# [Dataset excerpt]
-- Begin --

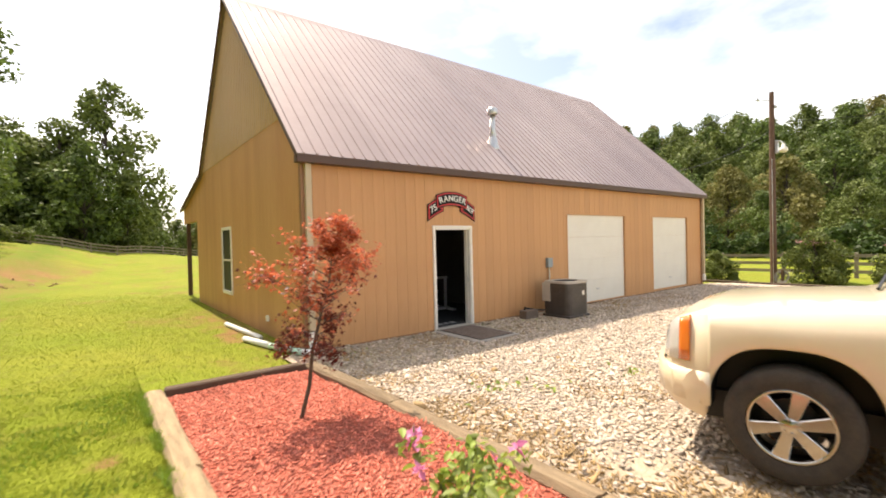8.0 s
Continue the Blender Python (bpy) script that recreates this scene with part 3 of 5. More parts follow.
def rounded_square(r, c=0.10, n=5):
    pts = []
    for qx, qy, a0 in ((1, 1, 0), (-1, 1, 90), (-1, -1, 180), (1, -1, 270)):
        for k in range(n + 1):
            a = radians(a0 + 90 * k / n)
            pts.append((qx * (r - c) + c * math.cos(a), qy * (r - c) + c * math.sin(a)))
    return pts


part("casing", prism(bmesh.new(), rounded_square(R - 0.005, 0.152), "z", H0, H1), CONDENSER, ac)
for k in range(27):
    z = H0 + 0.04 + k * 0.025
    part("louvre", prism(bmesh.new(), rounded_square(R, 0.155), "z", z, z + 0.015), CONDENSER, ac)
part("service_panel", boxed(-R - 0.02, -R + 0.03, 0.14, R - 0.02, H0 + 0.30, H1, bevel=0.006), CONDENSER_TOP, ac, "beige service panel")
bm = bmesh.new()
outer, inner = rounded_square(R + 0.012, 0.165), [(0.29 * math.cos(2 * math.pi * k / 24 + 0.13), 0.29 * math.sin(2 * math.pi * k / 24 + 0.13)) for k in range(24)]
ro = [[bm.verts.new((p[0], p[1], z)) for p in outer] for z in (H1, H1 + 0.045)]
ri = [[bm.verts.new((p[0], p[1], z)) for p in inner] for z in (H1 + 0.05, H1 - 0.0)]
for a, b in ((ro[0], ro[1]), (ro[1], ri[0]), (ri[0], ri[1])):
    for k in range(24):
        bm.faces.new((a[k], a[(k + 1) % 24], b[(k + 1) % 24], b[k]))
part("top_ring", bm, CONDENSER_TOP, ac, "beige top rim")
for k in range(9):
    r = 0.04 + k * 0.029
    bm = bmesh.new()
    tube(bm, [(r * math.cos(a), r * math.sin(a), H1 + 0.035) for a in (2 * math.pi * q / 20 for q in range(21))], 0.0045, 5, False)
    part("fan_guard_ring", bm, BLACK, ac)
for a in range(6):
    c, s = math.cos(a * math.pi / 6 * 2), math.sin(a * math.pi / 6 * 2)
    part("fan_guard_spoke", tube(bmesh.new(), [(0, 0, H1 + 0.04), (c * 0.29, s * 0.29, H1 + 0.03)], 0.005, 5), BLACK, ac)
part("rating_plate", boxed(R - 0.002, R + 0.004, -0.14, -0.06, 0.46, 0.56), TRIM_WHITE, ac, "small white rating plate")
part("rating_plate", boxed(0.10, 0.18, -R - 0.006, -R + 0.002, 0.48, 0.58), TRIM_WHITE, ac, "small white rating plate")
blk = thing("concrete_block", (5.15, -0.36, 0.02), "brown weathered concrete block on the gravel", "block")
part("block_body", boxed(-0.22, 0.20, -0.12, 0.10, -0.04, 0.15, bevel=0.012), material("weathered brown block", (0.17, 0.13, 0.10), 0.95, bump=0.6, bump_scale=60), blk)
part("valve", tube(bmesh.new(), [(-0.12, 0.02, 0.14), (-0.12, 0.02, 0.20), (-0.10, 0.02, 0.21)], 0.022, 8), BLACK, blk)
part("hose", tube(bmesh.new(), [(-0.10, 0.02, 0.20), (0.12, 0.05, 0.15), (0.35, 0.03, 0.10), (0.50, -0.05, 0.10)], 0.02, 8), BLACK, blk)
dis = thing("disconnect_box", (6.30, -0.002, 1.20), "grey electrical disconnect box with conduit", "electrical box")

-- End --

# [Problem description]
Send back the data above word for word, with the pictures left out.

# [The response]
8.0 s
Continue the Blender Python (bpy) script that recreates this scene with part 3 of 5. More parts follow.
def rounded_square(r, c=0.10, n=5):
    pts = []
    for qx, qy, a0 in ((1, 1, 0), (-1, 1, 90), (-1, -1, 180), (1, -1, 270)):
        for k in range(n + 1):
            a = radians(a0 + 90 * k / n)
            pts.append((qx * (r - c) + c * math.cos(a), qy * (r - c) + c * math.sin(a)))
    return pts


part("casing", prism(bmesh.new(), rounded_square(R - 0.005, 0.152), "z", H0, H1), CONDENSER, ac)
for k in range(27):
    z = H0 + 0.04 + k * 0.025
    part("louvre", prism(bmesh.new(), rounded_square(R, 0.155), "z", z, z + 0.015), CONDENSER, ac)
part("service_panel", boxed(-R - 0.02, -R + 0.03, 0.14, R - 0.02, H0 + 0.30, H1, bevel=0.006), CONDENSER_TOP, ac, "beige service panel")
bm = bmesh.new()
outer, inner = rounded_square(R + 0.012, 0.165), [(0.29 * math.cos(2 * math.pi * k / 24 + 0.13), 0.29 * math.sin(2 * math.pi * k / 24 + 0.13)) for k in range(24)]
ro = [[bm.verts.new((p[0], p[1], z)) for p in outer] for z in (H1, H1 + 0.045)]
ri = [[bm.verts.new((p[0], p[1], z)) for p in inner] for z in (H1 + 0.05, H1 - 0.0)]
for a, b in ((ro[0], ro[1]), (ro[1], ri[0]), (ri[0], ri[1])):
    for k in range(24):
        bm.faces.new((a[k], a[(k + 1) % 24], b[(k + 1) % 24], b[k]))
part("top_ring", bm, CONDENSER_TOP, ac, "beige top rim")
for k in range(9):
    r = 0.04 + k * 0.029
    bm = bmesh.new()
    tube(bm, [(r * math.cos(a), r * math.sin(a), H1 + 0.035) for a in (2 * math.pi * q / 20 for q in range(21))], 0.0045, 5, False)
    part("fan_guard_ring", bm, BLACK, ac)
for a in range(6):
    c, s = math.cos(a * math.pi / 6 * 2), math.sin(a * math.pi / 6 * 2)
    part("fan_guard_spoke", tube(bmesh.new(), [(0, 0, H1 + 0.04), (c * 0.29, s * 0.29, H1 + 0.03)], 0.005, 5), BLACK, ac)
part("rating_plate", boxed(R - 0.002, R + 0.004, -0.14, -0.06, 0.46, 0.56), TRIM_WHITE, ac, "small white rating plate")
part("rating_plate", boxed(0.10, 0.18, -R - 0.006, -R + 0.002, 0.48, 0.58), TRIM_WHITE, ac, "small white rating plate")
blk = thing("concrete_block", (5.15, -0.36, 0.02), "brown weathered concrete block on the gravel", "block")
part("block_body", boxed(-0.22, 0.20, -0.12, 0.10, -0.04, 0.15, bevel=0.012), material("weathered brown block", (0.17, 0.13, 0.10), 0.95, bump=0.6, bump_scale=60), blk)
part("valve", tube(bmesh.new(), [(-0.12, 0.02, 0.14), (-0.12, 0.02, 0.20), (-0.10, 0.02, 0.21)], 0.022, 8), BLACK, blk)
part("hose", tube(bmesh.new(), [(-0.10, 0.02, 0.20), (0.12, 0.05, 0.15), (0.35, 0.03, 0.10), (0.50, -0.05, 0.10)], 0.02, 8), BLACK, blk)
dis = thing("disconnect_box", (6.30, -0.002, 1.20), "grey electrical disconnect box with conduit", "electrical box")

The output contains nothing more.